Justice Anne Patterson. Photo by Carmen Natale

A bare majority of a sharply divided New Jersey Supreme Court on Thursday ruled that a nurse who left one job for health reasons to take a desk job with another employer—but lost the new job after failing a qualification exam—was not entitled to unemployment benefits.

In a 4-3 ruling, the majority ruled that the petitioner, Margo Ardan, failed to make her case that she should be awarded benefits. The majority, in a ruling written by Justice Anne Patterson, said a 2015 amendment to the state’s Unemployment Compensation Law—which was enacted while Ardan’s case was pending and would have allowed to receive benefits—does not apply retroactively.

Chief Justice Stuart Rabner and Justices Faustino Fernandez-Vina and Lee Solomon joined in Patterson’s ruling.

Justice Jaynee LaVecchia, joined by Justices Barry Albin and Walter Timpone, dissented.

Ardan was appealing a decision by the Board of Review of the Department of Labor and Workforce Development denying her application for benefits. Ardan worked for Lourdes Medical Center from September 2010 to November 2012, when she resigned to take a desk job with Alliance Healthcare. Ardan had decided to leave Lourdes because of neck, back and knee problems, which made it difficult to perform her work, part of which involved moving heavy patients, she claimed.

According to documents, she started work with Alliance within five days, but was fired after seven weeks because she was unable to pass a job performance test. She then applied for unemployment benefits, which Lourdes challenged, largely because Ardan never gave the hospital a reason for quitting. The Appellate Division affirmed.

The majority reversed a portion of the Appellate Division ruling that said employees leaving the job had to tell their employers why they were leaving before becoming eligible for benefits.

“We do not view [the unemployment compensation statute] to generally impose a notice-and-inquiry requirement on every claimant who has departed her work because that work aggravated a medical condition,” Patterson said.

Aradan, however, should have at least discussed with Lourdes the possibility of a different work assignment, Patterson said.

The majority said that the 2015 amendment—which provides an exception to disqualification from benefits for voluntarily leaving where the employee leaves because of a health condition not caused by, but aggravated by, a current job—should not be retroactively applied to Ardan.

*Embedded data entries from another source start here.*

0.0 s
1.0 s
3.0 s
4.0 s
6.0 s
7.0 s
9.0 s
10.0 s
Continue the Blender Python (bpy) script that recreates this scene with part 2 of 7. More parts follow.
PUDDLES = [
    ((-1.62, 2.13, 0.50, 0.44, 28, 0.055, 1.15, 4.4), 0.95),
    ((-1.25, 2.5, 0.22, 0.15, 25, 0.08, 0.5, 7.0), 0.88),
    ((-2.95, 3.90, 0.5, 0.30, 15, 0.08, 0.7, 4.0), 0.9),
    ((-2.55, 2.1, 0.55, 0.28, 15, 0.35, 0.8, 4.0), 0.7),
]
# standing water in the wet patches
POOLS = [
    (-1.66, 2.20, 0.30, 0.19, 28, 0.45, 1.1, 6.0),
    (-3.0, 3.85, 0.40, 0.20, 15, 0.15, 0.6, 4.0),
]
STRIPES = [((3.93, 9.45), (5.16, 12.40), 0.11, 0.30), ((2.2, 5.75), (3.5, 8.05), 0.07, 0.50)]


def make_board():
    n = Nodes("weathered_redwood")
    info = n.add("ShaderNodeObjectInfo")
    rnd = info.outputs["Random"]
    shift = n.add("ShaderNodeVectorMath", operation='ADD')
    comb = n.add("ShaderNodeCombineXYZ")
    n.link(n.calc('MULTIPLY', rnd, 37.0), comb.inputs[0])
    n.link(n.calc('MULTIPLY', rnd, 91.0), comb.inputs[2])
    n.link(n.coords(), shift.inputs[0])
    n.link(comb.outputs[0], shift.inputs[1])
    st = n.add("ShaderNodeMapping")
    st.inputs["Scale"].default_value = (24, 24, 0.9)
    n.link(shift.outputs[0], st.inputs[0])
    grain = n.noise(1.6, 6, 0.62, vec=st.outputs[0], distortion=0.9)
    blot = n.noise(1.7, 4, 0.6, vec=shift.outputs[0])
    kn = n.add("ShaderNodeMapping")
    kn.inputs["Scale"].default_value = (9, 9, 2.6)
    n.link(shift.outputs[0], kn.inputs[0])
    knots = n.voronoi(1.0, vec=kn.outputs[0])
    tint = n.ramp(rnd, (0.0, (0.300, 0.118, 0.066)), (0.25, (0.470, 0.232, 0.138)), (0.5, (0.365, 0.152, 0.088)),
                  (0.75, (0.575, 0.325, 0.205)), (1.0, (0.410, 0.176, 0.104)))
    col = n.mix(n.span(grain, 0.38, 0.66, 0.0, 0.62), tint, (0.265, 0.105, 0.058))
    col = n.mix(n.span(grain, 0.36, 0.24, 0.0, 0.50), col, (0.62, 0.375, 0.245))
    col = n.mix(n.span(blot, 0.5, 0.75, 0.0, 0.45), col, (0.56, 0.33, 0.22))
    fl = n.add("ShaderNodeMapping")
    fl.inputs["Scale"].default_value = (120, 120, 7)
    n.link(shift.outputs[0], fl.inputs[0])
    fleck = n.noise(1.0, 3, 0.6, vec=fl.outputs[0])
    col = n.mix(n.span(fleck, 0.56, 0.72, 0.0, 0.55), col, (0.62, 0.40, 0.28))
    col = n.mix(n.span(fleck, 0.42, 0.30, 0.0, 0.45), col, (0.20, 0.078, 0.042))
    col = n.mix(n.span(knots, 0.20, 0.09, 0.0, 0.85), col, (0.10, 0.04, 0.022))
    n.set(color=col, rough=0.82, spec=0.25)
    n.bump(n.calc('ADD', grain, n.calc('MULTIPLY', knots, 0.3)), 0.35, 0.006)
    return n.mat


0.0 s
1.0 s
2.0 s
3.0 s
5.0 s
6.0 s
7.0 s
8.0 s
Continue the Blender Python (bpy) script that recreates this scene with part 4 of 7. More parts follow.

In her dissent, LaVecchia said the majority’s interpretation of the statute in Ardan’s case ran afoul of its “remedial and beneficial” purposes.

“Ardan believes she met this exception, and her position is supported by uncontroverted testimony before the appeal tribunal,” LaVecchia said.

“No statute or regulation requires that she make a futile application as a condition of later receiving unemployment benefits,” she added.

Ardan was represented by Sarah Hymowitz of Legal Services of New Jersey. She said that while she was disappointed for her client, she was gratified that the court rejected the blanket notice-and-inquiry rule.

The Department of Labor and Workforce Development was represented by the Attorney General’s Office, which referred inquiries back to the department. The department did not respond to a request for comment.